On my practice of shrinking and distilling text for visual appeal, length, and precision.
Squashing Widows and Orphans
By Niklas Elmqvist, University of Maryland, College Park
No, this is not a particularly gruesome horror story, but instead a “micro-strategy” for writing. I’ve actually been saving up a bunch of them for a larger blog post on such micro-strategies, but I recently came across two situations where I found myself having to explain this concept, so I thought I would go ahead and write this one up first.
Basically, when writing, I care not just about the content of text that I write, but also the shape it makes on the page. I realize that this may seem more than a little odd, but I promise there is a good(?) reason for it! Suffice to say is that I try to write papers that are not just informative, precise, succinct, and easy to read, but also where the typesetting looks good from a mere visual point of view. Some of the visual features I look out for include varied sentence lengths, regular paragraph breaks, and meaningful headings. Oh, and widows and orphans.
What’s a widow and an orphan in the context of typesetting, you ask?
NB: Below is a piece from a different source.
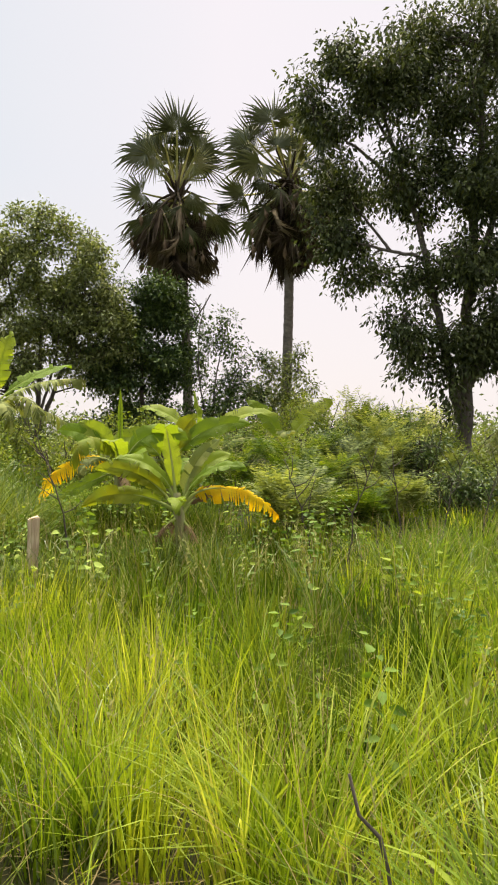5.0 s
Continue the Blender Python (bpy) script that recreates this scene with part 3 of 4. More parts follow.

Wikipedia actually has an article on this topic, and has this to say about them: “widows and orphans are lines at the beginning or end of a paragraph, which are left dangling at the top or bottom of a column, separated from the rest of the paragraph…” Most style guides recommend eliminating them, and list strategies for doing so.
I actually take a harsher interpretation of this practice: I not only try to eliminate lines that are left hanging at the beginning or end of a column or page, I also try to eliminate single words or short lines that appear on a new line at the end of a paragraph. I am talking about single words (or a small number of words) just before a paragraph break that, by the luck of the typesetting, appears on a new line all by themselves. This results in the rest of the line being empty; a whole lot of whitespace clear from the end of the sentence to the right margin. In other words, these are not the true widows from Wikipedia, but “paragraph widows”, or maybe “dangling words”.
Why do I care about this? Two reasons: because (1) I find these paragraph widows to be ugly (blech!), and because (2) eliminating them shortens the whole paper by a full line. While the former of these reasons may be a little iffy (I personally find packed paragraphs with little extraneous whitespace beautiful), the second one is nothing to sneer at. As scientific writers, we often find ourselves having to restrict our papers to firm page limits, and squashing widows and orphans in this manner can save you a surprising amount of space.
What’s more, squashing paragraph widows generally means rewriting the paragraph to become shorter while conveying the same meaning, and that is never a bad practice for scientific writing. Academics should always be striving for precise and concise language, and I find that the practice of rewriting my paragraphs to eliminate dangling words is a good exercise in concentrating my message.
Of course, this slightly eccentric practice only makes sense when you have full control of the typesetting yourself. For some journals and magazines, you don’t write your article in the format it will ultimately appear, so trying to squash widows and orphans in this way is fruitless. For situations like that, I just have to grit my teeth and prepare for excessive whitespace in my paragraphs.
I am kidding, of course. But only a little bit.